→ **Given problem**: Repeat, exactly as written, every line from the one holding "# ---- helpers" through the one holding "pose from metres". Leave out all other lines.

..........

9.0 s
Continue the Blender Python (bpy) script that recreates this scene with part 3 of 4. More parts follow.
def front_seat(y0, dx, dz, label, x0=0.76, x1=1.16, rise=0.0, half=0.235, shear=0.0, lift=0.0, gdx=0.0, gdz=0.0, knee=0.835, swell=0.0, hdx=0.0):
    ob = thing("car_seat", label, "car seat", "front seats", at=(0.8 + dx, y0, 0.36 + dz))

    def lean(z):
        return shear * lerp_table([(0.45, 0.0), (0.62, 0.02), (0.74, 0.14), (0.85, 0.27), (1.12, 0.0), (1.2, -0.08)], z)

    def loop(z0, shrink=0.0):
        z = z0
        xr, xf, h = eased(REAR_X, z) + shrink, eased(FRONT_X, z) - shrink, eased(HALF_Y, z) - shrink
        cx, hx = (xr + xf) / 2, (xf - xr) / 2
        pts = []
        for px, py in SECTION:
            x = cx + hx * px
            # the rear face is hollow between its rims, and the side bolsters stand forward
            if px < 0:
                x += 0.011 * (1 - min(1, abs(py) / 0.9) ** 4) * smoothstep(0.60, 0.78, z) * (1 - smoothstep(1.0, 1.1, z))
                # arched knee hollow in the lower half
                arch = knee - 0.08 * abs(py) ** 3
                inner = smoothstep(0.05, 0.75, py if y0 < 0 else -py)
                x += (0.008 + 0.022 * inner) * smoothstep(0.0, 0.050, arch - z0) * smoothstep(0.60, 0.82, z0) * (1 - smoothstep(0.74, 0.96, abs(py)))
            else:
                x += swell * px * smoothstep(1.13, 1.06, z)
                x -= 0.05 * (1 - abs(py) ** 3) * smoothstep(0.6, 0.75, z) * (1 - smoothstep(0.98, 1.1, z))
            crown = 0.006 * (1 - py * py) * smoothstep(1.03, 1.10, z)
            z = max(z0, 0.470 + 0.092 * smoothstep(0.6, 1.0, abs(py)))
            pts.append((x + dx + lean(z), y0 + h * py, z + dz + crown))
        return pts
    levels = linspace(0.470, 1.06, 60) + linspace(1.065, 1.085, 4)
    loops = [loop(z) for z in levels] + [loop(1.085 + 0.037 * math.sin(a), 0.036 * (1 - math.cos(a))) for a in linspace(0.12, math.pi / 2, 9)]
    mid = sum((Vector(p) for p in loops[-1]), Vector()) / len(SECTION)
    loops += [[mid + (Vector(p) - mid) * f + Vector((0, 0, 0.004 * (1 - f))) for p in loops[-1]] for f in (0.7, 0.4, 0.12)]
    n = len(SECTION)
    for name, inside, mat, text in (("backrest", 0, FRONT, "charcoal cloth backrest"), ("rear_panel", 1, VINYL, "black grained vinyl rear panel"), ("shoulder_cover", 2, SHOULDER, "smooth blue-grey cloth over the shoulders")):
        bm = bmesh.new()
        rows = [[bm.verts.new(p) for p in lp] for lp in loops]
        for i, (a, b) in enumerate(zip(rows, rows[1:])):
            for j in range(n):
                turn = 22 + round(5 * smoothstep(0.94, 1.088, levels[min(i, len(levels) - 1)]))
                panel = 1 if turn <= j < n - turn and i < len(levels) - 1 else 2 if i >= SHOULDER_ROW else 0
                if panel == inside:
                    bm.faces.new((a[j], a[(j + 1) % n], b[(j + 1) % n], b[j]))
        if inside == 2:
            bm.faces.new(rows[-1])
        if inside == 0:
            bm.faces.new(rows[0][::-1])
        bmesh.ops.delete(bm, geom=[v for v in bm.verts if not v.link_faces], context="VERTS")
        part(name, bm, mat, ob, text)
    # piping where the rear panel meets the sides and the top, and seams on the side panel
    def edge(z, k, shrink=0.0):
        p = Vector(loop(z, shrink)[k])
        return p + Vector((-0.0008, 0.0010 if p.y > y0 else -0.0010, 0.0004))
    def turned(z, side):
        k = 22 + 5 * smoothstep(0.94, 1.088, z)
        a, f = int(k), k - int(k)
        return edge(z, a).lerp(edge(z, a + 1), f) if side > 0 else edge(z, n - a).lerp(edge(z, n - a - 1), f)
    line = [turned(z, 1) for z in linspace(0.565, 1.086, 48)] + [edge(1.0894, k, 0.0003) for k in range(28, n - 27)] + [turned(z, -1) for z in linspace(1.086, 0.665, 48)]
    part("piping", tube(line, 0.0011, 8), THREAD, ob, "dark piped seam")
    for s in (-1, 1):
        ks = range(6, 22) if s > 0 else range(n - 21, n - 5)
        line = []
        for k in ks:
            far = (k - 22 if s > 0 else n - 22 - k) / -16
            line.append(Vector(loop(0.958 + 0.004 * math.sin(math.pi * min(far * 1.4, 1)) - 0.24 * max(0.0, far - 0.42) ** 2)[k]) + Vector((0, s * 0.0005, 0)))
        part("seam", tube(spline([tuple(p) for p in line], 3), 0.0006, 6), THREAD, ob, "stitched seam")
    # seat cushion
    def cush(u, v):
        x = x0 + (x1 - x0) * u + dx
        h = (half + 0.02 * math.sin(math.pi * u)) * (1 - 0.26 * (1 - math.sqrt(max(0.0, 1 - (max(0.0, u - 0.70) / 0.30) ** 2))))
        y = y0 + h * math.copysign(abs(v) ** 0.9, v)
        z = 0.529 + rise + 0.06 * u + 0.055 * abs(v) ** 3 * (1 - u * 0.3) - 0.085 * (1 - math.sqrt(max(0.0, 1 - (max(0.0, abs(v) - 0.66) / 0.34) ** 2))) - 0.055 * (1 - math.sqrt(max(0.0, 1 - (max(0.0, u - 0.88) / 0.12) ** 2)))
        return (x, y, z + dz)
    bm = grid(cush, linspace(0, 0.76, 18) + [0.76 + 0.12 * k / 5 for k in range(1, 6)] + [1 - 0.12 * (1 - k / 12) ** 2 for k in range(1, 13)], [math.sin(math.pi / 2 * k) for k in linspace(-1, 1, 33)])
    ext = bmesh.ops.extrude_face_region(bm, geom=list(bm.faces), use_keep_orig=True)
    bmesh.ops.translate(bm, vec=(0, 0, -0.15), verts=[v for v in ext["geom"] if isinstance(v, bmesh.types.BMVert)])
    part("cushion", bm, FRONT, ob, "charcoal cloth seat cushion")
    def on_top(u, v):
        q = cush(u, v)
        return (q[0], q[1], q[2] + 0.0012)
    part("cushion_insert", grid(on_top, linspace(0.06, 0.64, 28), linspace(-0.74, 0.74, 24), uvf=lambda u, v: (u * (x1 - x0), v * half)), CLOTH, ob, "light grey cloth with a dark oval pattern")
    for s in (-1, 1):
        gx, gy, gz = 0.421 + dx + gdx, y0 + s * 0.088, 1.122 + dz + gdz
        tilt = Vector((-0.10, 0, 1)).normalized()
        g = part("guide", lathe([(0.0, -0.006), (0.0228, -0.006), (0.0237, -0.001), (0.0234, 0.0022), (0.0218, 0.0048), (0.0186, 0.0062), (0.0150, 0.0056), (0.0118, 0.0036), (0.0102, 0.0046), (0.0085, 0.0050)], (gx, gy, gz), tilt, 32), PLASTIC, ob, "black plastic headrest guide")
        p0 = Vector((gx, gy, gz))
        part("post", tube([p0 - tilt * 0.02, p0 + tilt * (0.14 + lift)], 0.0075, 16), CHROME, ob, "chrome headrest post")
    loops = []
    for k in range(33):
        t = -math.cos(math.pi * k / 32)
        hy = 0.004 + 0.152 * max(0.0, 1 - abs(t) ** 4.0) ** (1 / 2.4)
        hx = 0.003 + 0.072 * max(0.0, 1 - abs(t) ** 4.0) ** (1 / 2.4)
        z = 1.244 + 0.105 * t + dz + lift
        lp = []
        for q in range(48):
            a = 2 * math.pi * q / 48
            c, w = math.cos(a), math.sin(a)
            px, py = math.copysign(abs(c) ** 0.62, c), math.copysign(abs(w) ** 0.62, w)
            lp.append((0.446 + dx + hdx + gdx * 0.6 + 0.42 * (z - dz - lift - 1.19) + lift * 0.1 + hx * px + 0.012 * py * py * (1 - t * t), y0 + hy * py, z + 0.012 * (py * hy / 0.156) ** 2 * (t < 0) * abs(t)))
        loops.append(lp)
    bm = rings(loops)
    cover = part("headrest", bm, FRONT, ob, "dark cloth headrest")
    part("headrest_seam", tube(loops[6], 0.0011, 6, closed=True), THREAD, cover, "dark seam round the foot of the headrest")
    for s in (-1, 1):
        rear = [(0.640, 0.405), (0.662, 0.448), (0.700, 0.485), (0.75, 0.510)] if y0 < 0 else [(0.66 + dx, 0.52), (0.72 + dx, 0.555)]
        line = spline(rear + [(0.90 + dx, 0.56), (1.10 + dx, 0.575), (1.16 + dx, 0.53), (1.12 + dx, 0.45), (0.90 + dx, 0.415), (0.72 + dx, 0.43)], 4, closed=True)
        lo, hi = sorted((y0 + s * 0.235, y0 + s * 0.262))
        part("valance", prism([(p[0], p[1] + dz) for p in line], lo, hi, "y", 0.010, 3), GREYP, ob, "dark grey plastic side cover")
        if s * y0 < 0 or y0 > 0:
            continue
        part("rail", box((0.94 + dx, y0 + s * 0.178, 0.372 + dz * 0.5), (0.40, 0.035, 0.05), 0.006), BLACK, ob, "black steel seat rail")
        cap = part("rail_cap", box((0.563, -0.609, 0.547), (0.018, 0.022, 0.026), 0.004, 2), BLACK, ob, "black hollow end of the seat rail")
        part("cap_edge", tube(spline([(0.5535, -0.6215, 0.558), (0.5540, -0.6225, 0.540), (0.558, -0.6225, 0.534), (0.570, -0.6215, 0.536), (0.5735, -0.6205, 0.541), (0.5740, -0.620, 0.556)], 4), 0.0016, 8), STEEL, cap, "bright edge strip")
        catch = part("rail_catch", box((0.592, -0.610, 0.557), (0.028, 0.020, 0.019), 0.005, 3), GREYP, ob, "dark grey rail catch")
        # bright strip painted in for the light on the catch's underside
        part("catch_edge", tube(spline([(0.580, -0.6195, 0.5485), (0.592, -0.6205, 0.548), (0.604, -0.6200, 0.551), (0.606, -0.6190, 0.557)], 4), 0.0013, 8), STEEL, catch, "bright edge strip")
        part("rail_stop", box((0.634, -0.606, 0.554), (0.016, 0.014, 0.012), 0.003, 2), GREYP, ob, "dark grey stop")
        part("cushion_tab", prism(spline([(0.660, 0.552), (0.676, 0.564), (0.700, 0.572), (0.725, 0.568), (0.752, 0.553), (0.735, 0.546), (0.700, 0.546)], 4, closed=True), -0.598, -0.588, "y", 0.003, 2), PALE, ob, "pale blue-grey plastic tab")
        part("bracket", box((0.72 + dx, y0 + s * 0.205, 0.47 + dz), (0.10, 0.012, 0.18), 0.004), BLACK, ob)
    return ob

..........

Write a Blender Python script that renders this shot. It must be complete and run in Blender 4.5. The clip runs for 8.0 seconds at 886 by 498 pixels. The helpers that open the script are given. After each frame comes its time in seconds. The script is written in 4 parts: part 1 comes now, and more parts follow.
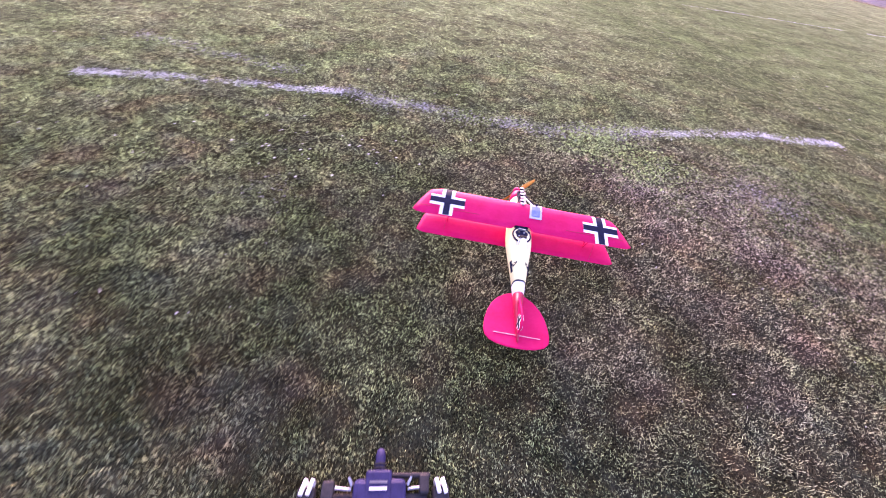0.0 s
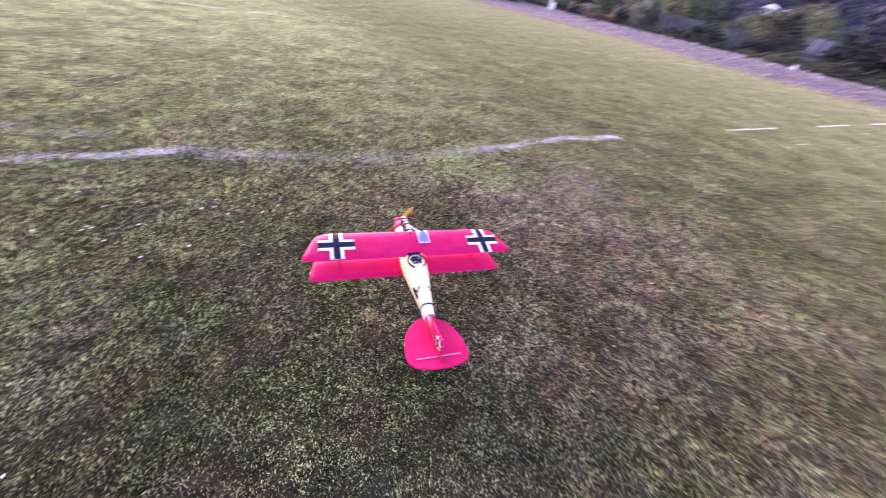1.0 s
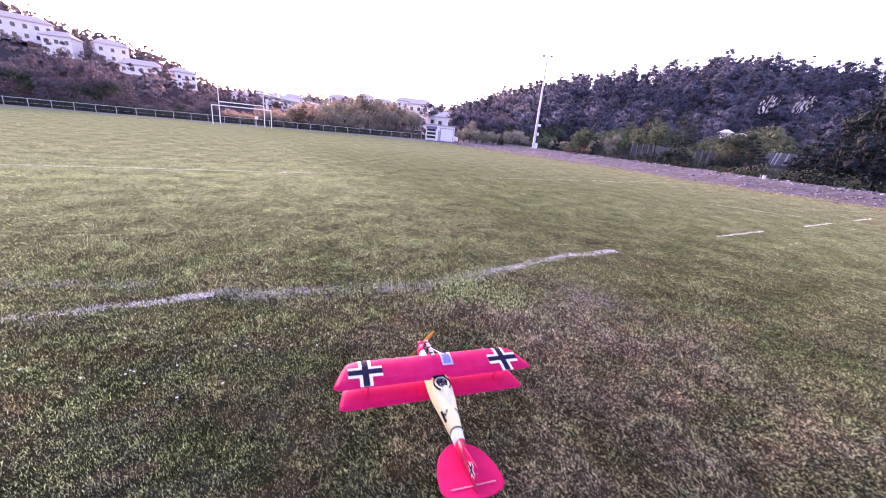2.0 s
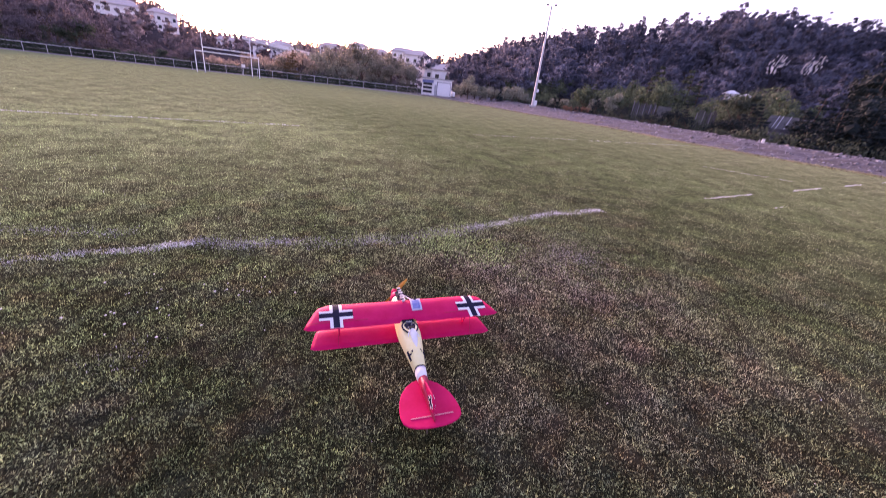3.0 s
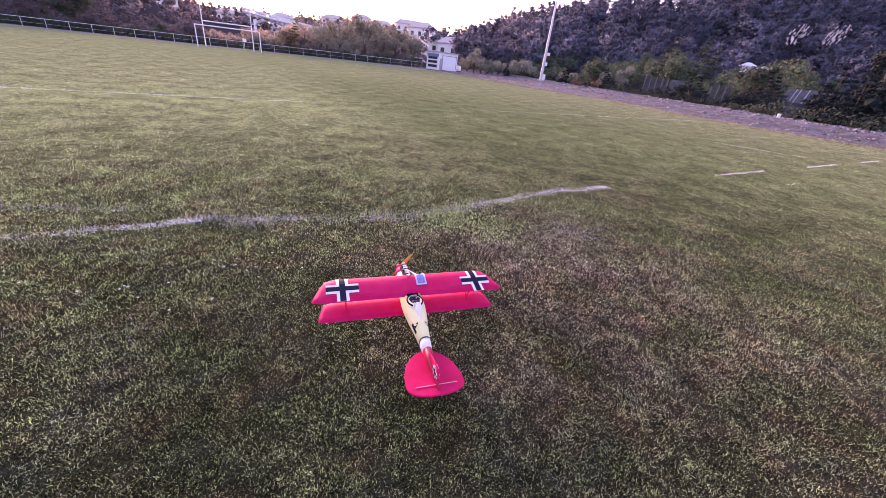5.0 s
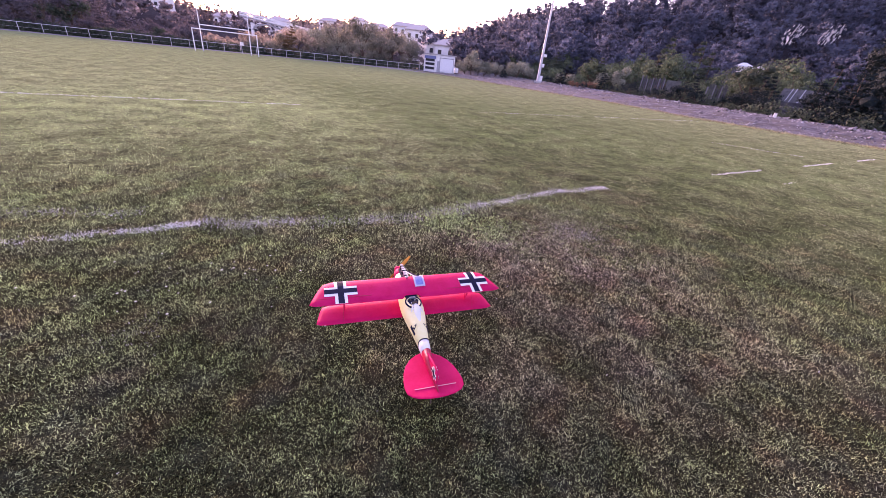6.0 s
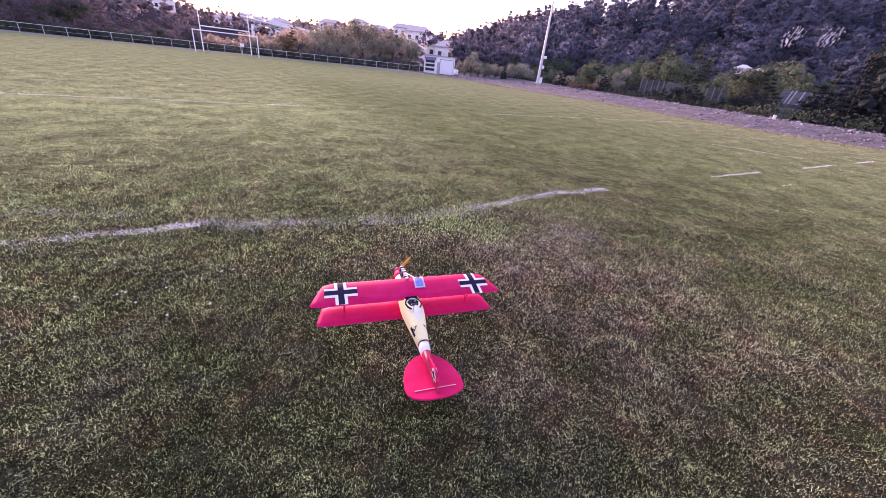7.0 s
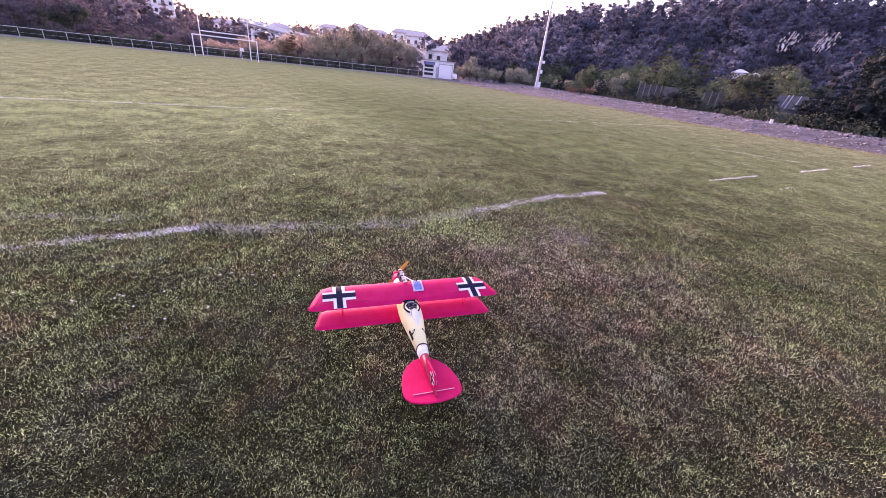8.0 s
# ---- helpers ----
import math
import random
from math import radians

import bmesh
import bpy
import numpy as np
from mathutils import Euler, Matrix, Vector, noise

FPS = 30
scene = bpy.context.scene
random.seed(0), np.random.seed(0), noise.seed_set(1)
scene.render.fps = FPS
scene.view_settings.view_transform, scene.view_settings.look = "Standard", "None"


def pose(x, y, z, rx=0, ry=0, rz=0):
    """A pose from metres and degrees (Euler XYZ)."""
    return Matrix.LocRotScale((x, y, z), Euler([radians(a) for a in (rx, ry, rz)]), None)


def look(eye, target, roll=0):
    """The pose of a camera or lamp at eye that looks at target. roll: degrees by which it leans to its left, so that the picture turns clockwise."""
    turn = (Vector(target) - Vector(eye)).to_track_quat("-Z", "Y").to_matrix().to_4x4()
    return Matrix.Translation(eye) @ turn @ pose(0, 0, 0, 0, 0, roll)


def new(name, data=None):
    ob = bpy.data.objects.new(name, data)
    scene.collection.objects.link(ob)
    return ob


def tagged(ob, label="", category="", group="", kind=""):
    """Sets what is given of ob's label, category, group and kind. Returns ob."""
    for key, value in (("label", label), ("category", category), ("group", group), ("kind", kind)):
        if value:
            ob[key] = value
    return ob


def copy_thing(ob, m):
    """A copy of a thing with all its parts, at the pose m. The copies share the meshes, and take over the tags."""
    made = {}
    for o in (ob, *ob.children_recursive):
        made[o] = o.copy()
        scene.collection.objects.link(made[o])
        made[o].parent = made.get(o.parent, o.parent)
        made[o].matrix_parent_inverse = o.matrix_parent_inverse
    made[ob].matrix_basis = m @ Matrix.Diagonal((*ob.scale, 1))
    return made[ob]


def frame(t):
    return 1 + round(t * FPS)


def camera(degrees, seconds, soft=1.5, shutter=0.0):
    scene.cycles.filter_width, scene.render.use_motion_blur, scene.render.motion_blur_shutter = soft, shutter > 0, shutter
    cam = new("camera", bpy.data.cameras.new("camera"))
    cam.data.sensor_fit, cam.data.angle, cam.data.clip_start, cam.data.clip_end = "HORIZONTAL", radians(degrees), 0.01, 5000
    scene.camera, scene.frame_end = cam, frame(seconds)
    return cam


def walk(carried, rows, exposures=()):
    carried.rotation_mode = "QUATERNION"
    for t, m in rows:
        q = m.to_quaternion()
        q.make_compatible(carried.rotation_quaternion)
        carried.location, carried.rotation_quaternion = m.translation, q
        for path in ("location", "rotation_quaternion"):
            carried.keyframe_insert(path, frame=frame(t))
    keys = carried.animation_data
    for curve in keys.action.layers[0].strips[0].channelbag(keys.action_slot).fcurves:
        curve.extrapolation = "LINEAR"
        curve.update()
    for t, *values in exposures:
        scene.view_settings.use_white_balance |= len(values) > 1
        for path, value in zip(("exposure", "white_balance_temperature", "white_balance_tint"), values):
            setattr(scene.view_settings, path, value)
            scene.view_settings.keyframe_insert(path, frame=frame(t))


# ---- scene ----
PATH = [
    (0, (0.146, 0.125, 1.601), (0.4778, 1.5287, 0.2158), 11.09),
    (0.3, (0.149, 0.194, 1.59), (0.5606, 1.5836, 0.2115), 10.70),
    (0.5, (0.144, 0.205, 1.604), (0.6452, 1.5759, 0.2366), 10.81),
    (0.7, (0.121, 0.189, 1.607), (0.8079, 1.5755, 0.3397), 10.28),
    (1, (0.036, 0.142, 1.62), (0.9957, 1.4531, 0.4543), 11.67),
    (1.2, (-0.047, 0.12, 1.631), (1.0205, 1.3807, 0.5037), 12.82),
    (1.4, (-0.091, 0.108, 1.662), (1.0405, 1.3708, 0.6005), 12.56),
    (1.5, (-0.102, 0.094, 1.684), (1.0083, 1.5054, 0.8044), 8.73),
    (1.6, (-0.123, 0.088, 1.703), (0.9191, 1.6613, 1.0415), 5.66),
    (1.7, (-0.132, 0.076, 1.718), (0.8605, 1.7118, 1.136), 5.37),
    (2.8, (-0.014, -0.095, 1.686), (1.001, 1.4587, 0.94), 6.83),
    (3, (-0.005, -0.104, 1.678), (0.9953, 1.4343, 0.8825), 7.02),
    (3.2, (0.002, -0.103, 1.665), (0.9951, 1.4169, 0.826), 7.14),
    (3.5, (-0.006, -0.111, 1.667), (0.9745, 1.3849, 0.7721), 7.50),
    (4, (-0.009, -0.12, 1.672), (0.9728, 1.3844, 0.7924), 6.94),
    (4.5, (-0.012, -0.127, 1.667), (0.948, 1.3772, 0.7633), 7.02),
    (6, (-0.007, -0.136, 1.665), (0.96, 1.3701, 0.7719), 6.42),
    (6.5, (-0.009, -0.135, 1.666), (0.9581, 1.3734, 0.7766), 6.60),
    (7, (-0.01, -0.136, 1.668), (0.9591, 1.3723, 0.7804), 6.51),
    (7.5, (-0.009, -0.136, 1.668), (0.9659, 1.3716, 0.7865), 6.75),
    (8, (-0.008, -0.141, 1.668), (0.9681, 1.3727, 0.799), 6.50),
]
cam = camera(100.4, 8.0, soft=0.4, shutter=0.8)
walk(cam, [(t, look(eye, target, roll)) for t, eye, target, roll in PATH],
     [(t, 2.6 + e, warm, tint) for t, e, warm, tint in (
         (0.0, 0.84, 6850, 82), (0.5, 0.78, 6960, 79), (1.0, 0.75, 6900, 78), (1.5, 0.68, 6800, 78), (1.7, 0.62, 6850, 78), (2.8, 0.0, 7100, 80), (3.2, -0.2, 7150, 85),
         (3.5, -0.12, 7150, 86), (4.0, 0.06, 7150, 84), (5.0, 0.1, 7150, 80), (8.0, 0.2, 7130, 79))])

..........

→ **Problem solution**:
# ---- helpers ----
import math
import random
from math import radians

import bmesh
import bpy
import numpy as np
from mathutils import Euler, Matrix, Vector, noise

FPS = 30
scene = bpy.context.scene
random.seed(0), np.random.seed(0), noise.seed_set(1)
scene.render.fps = FPS
scene.view_settings.view_transform, scene.view_settings.look = "Standard", "None"


def pose(x, y, z, rx=0, ry=0, rz=0):
    """A pose from metres and degrees (Euler XYZ)."""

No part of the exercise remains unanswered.